Token billing is based on the sum of input and output tokens. If both a topped-up and granted balance are available, the granted balance is used first.

However, given DeepSeek is a Hong Kong-based firm, enterprises in the U.S./West should perform their due diligence before relying on the API. Of course, the model is also available for them to use, download, modify and customize from Hugging Face — which would heavily reduce any concerns about security or data usage policies. Yet in this case, the company would need to host or rent a host for the model inferencing capability.

For developers interested in self-hosting, the model maintains the same architecture as DeepSeek-V3.1. Updated inference demo code is included in the repository to facilitate local deployment.

A known technical issue remains in the current checkpoint: the self_attn.o_proj parameter does not yet conform to the UE8M0 FP8 scale data format.
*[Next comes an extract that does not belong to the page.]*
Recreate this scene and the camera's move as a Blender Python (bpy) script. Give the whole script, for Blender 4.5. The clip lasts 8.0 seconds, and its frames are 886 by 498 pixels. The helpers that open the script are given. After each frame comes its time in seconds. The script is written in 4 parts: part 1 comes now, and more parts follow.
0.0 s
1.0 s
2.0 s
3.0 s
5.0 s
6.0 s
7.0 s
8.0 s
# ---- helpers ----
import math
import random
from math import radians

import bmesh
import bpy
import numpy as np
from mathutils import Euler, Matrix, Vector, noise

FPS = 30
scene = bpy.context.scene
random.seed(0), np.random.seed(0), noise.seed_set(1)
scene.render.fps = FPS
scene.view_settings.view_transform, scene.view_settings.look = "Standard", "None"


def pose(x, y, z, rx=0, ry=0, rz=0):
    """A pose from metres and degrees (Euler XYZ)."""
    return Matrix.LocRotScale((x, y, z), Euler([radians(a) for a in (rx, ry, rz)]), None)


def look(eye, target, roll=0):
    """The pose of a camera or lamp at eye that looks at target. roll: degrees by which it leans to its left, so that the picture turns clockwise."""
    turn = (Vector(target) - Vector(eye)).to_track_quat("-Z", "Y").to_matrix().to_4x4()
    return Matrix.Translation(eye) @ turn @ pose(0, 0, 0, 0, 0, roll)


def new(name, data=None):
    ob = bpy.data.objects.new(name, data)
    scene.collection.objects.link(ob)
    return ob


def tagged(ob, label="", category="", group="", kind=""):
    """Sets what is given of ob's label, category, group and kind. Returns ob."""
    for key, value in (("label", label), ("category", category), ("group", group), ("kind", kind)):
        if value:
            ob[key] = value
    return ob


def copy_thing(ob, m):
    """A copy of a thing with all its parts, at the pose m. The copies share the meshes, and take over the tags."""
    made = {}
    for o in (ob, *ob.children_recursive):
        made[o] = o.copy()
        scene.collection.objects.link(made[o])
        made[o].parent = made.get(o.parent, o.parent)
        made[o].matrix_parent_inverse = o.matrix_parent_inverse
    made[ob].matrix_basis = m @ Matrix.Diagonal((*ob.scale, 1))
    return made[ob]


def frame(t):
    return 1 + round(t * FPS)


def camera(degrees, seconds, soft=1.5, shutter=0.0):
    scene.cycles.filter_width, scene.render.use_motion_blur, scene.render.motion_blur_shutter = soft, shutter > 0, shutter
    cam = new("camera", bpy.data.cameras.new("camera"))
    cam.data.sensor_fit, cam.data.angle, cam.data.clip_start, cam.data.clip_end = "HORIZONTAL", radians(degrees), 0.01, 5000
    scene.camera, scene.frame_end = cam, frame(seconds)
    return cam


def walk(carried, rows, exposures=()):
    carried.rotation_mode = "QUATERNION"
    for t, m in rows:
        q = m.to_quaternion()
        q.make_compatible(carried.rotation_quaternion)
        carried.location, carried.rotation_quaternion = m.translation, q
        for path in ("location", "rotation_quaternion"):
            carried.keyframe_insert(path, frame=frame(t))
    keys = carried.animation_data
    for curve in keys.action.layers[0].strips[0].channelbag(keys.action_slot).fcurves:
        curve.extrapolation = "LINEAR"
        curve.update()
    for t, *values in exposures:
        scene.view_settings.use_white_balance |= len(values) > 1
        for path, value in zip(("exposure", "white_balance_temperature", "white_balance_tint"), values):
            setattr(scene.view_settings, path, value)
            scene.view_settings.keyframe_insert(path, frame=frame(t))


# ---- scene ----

DeepSeek notes this will be corrected in a future release.

What's Next for DeepSeek?

The release of DeepSeek-V3.1-Terminus reflects a continued effort by the company to iterate based on community input.

While most improvements are incremental, the enhanced agent performance and expanded feature set in the chat mode are likely to benefit developers and researchers seeking stable, tool-integrated language model capabilities.

As DeepSeek builds on the momentum from its earlier V3.1 release, the company continues to test the boundaries of both technical achievement and accessibility.

With ongoing interest from the global research and developer communities, its open-source approach remains a key differentiator in the evolving AI landscape.

Meanwhile, chatter has already started on social that DeepSeek V4 is in the works. And of course, we're all waiting for a successor to DeepSeek R1, the presumed DeepSeek R2. However, some commentators have previously alleged DeepSeek's continued focus on its V3 series is evidence the company has hit development challenges in training more powerful models — despite this release and the release of DeepSeek R1-0528 back in May 2025.